» INSTRUCTIONS TO FOLLOW
Copy every entry exactly as given, minus the images.

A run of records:
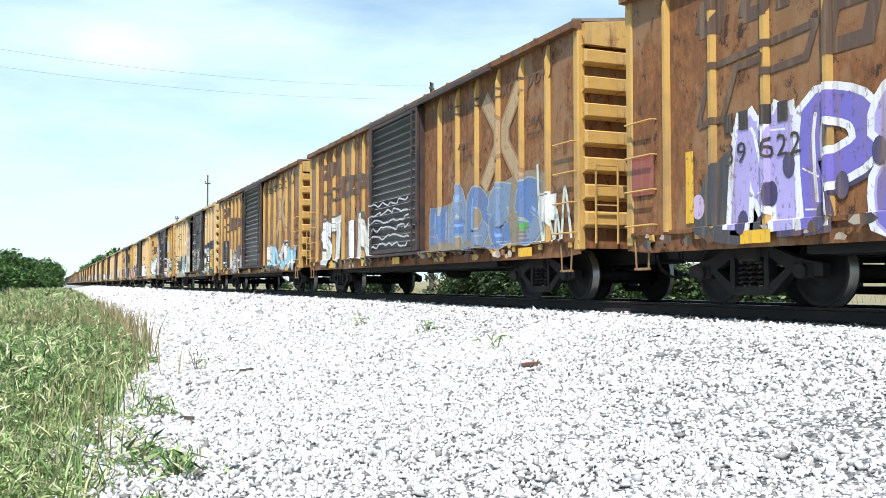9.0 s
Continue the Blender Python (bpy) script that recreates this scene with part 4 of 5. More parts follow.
D.done("graffiti", "tan sprayed cloud", True)
letters(D, "RI", 0.45, 2.25, 0.74, 2.1, [(0.36, 0.56, 0.78), (0.08, 0.16, 0.36)], (0.03, 0.05, 0.12), 16, "light blue angular graffiti letter", 0.34, 0.06, False, shade=NAVY, shine=WHITE)
tag(D, 2.4, 4.3, 1.25, 1.65, (0.68, 0.66, 0.60), 17, 0.03, 15)
D.done("scrawl", "white scrawled tag", True)
tag(D, 2.45, 3.3, 0.8, 1.1, (0.68, 0.66, 0.60), 18, 0.03, 9)
D.done("scrawl", "white scrawled tag", True)
D.poly([(3.6, 0.72), (3.8, 1.15), (4.4, 1.3), (5.0, 1.25), (5.1, 0.72)], (0.62, 0.70, 0.80))
D.stroke([(3.9, 1.05), (4.25, 0.85), (4.6, 1.15)], 0.05, NAVY)
D.done("graffiti", "white and pale blue sprayed field", True)
letters(D, "AE", 4.3, 6.1, 0.74, 2.1, [(0.30, 0.48, 0.74), (0.07, 0.14, 0.34)], (0.02, 0.03, 0.07), 19, "blue angular graffiti letter with black edge", 0.34, 0.07, False, shade=NAVY, shine=WHITE)
D.rect(4.75, 5.5, 1.45, 2.15, BLACK)
D.done("tack_board", "black routing board", True)
tag(D, 6.7, 7.6, 2.3, 2.6, (0.66, 0.66, 0.68), 20, 0.03, 9)
D.done("scrawl", "thin white scrawl on the door", True)
tag(D, 6.5, 9.2, 1.95, 2.25, (0.60, 0.60, 0.62), 21, 0.03, 21)
D.done("scrawl", "thin white scrawl on the door", True)
tag(D, 7.4, 9.0, 1.2, 1.4, (0.50, 0.48, 0.48), 22, 0.025, 15)
D.done("scrawl", "thin white scrawl on the door", True)

D = DEC[2]
D.rect(1.28, 2.9, 1.36, 2.18, (0.70, 0.68, 0.64))
number(D, 1.45, 1.48, "13202", 0.29, BLACK)
D.done("number_panel", "white panel with black number")
D.band(smooth_line([(1.3, 1.3), (2.45, 1.36), (3.0, 1.6), (3.5, 2.2), (4.1, 2.35), (4.9, 2.55), (5.6, 2.65), (6.15, 2.5)], False, 3), 0.74, (0.035, 0.042, 0.045))
D.done("graffiti", "charcoal sprayed field", True)
D.ring(3.0, 1.75, 0.26, 0.52, (0.66, 0.60, 0.48), None, 20, 0.06, 21)
D.ring(3.0, 1.70, 0.15, 0.38, (0.26, 0.12, 0.05))
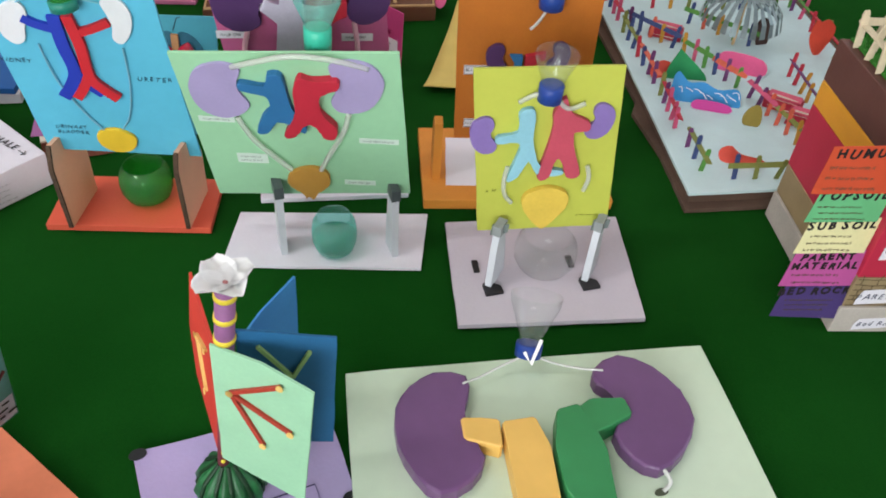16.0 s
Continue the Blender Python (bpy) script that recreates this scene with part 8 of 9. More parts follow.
# ---------- coral base with green pages ----------
def coral_angle_model():
    X, Y = 0.612, 0.765
    r = thing("angle_tower", X, Y, 0, 0, "green bamboo pillar with teal folded pages on coral card", "maths model", "angle towers")
    q = [(0.459 - X, 0.79 - Y), (0.64 - X, 0.624 - Y), (0.757 - X, 0.752 - Y), (0.592 - X, 0.916 - Y)]
    b = part("base_board", prism(B(), q, F((0, 0, 0)), 0.0008, 0.006, 0.001), coral, r, "coral paper covered board")
    top = F((0, 0, 0.0062))
    part("handwriting", scribble(B(), top @ pose(0.026, -0.086, 0, 0, 0, -32), -0.034, 0.034, -0.004, 0.006, 1, 3, 0.5), brownink, b)
    part("handwriting", scribble(B(), top @ pose(0.018, -0.096, 0, 0, 0, -32), -0.008, 0.008, -0.005, 0.005, 1, 3, 0.5), brownink, b)
    fo = Vector((-0.008, 0.006, 0))
    part("pale_disc", prism(B(), oval(fo.x + 0.002, fo.y - 0.002, 0.034, None, 32), F((0, 0, 0.0061)), 0.0, 0.002), mat("pale_card_disc", "c9bfae", 0.7), r)
    pot = part("spotted_foot", lathe(B(), [(0.0315, 0.0084), (0.032, 0.012), (0.029, 0.03), (0.0225, 0.041), (0.016, 0.044)], 32, Matrix.Translation(fo)), mat("butter_yellow_paint", "d6c04a", 0.5, 0.08), r, "yellow foot with dark brown spots", True)
    rnd = random.Random(3)
    for i in range(7):
        a, z = math.pi + math.pi * (i + 0.5) / 7, (0.028, 0.017, 0.027)[i % 3]
        q0 = 0.0318 - 0.003 * max(0, (z - 0.012) / 0.018)
        m = F(fo + Vector((q0 * math.cos(a), q0 * math.sin(a), z)), (-math.sin(a), math.cos(a), 0), (-0.16 * math.cos(a), -0.16 * math.sin(a), 1))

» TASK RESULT
9.0 s
Continue the Blender Python (bpy) script that recreates this scene with part 4 of 5. More parts follow.
D.done("graffiti", "tan sprayed cloud", True)
letters(D, "RI", 0.45, 2.25, 0.74, 2.1, [(0.36, 0.56, 0.78), (0.08, 0.16, 0.36)], (0.03, 0.05, 0.12), 16, "light blue angular graffiti letter", 0.34, 0.06, False, shade=NAVY, shine=WHITE)
tag(D, 2.4, 4.3, 1.25, 1.65, (0.68, 0.66, 0.60), 17, 0.03, 15)
D.done("scrawl", "white scrawled tag", True)
tag(D, 2.45, 3.3, 0.8, 1.1, (0.68, 0.66, 0.60), 18, 0.03, 9)
D.done("scrawl", "white scrawled tag", True)
D.poly([(3.6, 0.72), (3.8, 1.15), (4.4, 1.3), (5.0, 1.25), (5.1, 0.72)], (0.62, 0.70, 0.80))
D.stroke([(3.9, 1.05), (4.25, 0.85), (4.6, 1.15)], 0.05, NAVY)
D.done("graffiti", "white and pale blue sprayed field", True)
letters(D, "AE", 4.3, 6.1, 0.74, 2.1, [(0.30, 0.48, 0.74), (0.07, 0.14, 0.34)], (0.02, 0.03, 0.07), 19, "blue angular graffiti letter with black edge", 0.34, 0.07, False, shade=NAVY, shine=WHITE)
D.rect(4.75, 5.5, 1.45, 2.15, BLACK)
D.done("tack_board", "black routing board", True)
tag(D, 6.7, 7.6, 2.3, 2.6, (0.66, 0.66, 0.68), 20, 0.03, 9)
D.done("scrawl", "thin white scrawl on the door", True)
tag(D, 6.5, 9.2, 1.95, 2.25, (0.60, 0.60, 0.62), 21, 0.03, 21)
D.done("scrawl", "thin white scrawl on the door", True)
tag(D, 7.4, 9.0, 1.2, 1.4, (0.50, 0.48, 0.48), 22, 0.025, 15)
D.done("scrawl", "thin white scrawl on the door", True)

D = DEC[2]
D.rect(1.28, 2.9, 1.36, 2.18, (0.70, 0.68, 0.64))
number(D, 1.45, 1.48, "13202", 0.29, BLACK)
D.done("number_panel", "white panel with black number")
D.band(smooth_line([(1.3, 1.3), (2.45, 1.36), (3.0, 1.6), (3.5, 2.2), (4.1, 2.35), (4.9, 2.55), (5.6, 2.65), (6.15, 2.5)], False, 3), 0.74, (0.035, 0.042, 0.045))
D.done("graffiti", "charcoal sprayed field", True)
D.ring(3.0, 1.75, 0.26, 0.52, (0.66, 0.60, 0.48), None, 20, 0.06, 21)
D.ring(3.0, 1.70, 0.15, 0.38, (0.26, 0.12, 0.05))
16.0 s
Continue the Blender Python (bpy) script that recreates this scene with part 8 of 9. More parts follow.
# ---------- coral base with green pages ----------
def coral_angle_model():
    X, Y = 0.612, 0.765
    r = thing("angle_tower", X, Y, 0, 0, "green bamboo pillar with teal folded pages on coral card", "maths model", "angle towers")
    q = [(0.459 - X, 0.79 - Y), (0.64 - X, 0.624 - Y), (0.757 - X, 0.752 - Y), (0.592 - X, 0.916 - Y)]
    b = part("base_board", prism(B(), q, F((0, 0, 0)), 0.0008, 0.006, 0.001), coral, r, "coral paper covered board")
    top = F((0, 0, 0.0062))
    part("handwriting", scribble(B(), top @ pose(0.026, -0.086, 0, 0, 0, -32), -0.034, 0.034, -0.004, 0.006, 1, 3, 0.5), brownink, b)
    part("handwriting", scribble(B(), top @ pose(0.018, -0.096, 0, 0, 0, -32), -0.008, 0.008, -0.005, 0.005, 1, 3, 0.5), brownink, b)
    fo = Vector((-0.008, 0.006, 0))
    part("pale_disc", prism(B(), oval(fo.x + 0.002, fo.y - 0.002, 0.034, None, 32), F((0, 0, 0.0061)), 0.0, 0.002), mat("pale_card_disc", "c9bfae", 0.7), r)
    pot = part("spotted_foot", lathe(B(), [(0.0315, 0.0084), (0.032, 0.012), (0.029, 0.03), (0.0225, 0.041), (0.016, 0.044)], 32, Matrix.Translation(fo)), mat("butter_yellow_paint", "d6c04a", 0.5, 0.08), r, "yellow foot with dark brown spots", True)
    rnd = random.Random(3)
    for i in range(7):
        a, z = math.pi + math.pi * (i + 0.5) / 7, (0.028, 0.017, 0.027)[i % 3]
        q0 = 0.0318 - 0.003 * max(0, (z - 0.012) / 0.018)
        m = F(fo + Vector((q0 * math.cos(a), q0 * math.sin(a), z)), (-math.sin(a), math.cos(a), 0), (-0.16 * math.cos(a), -0.16 * math.sin(a), 1))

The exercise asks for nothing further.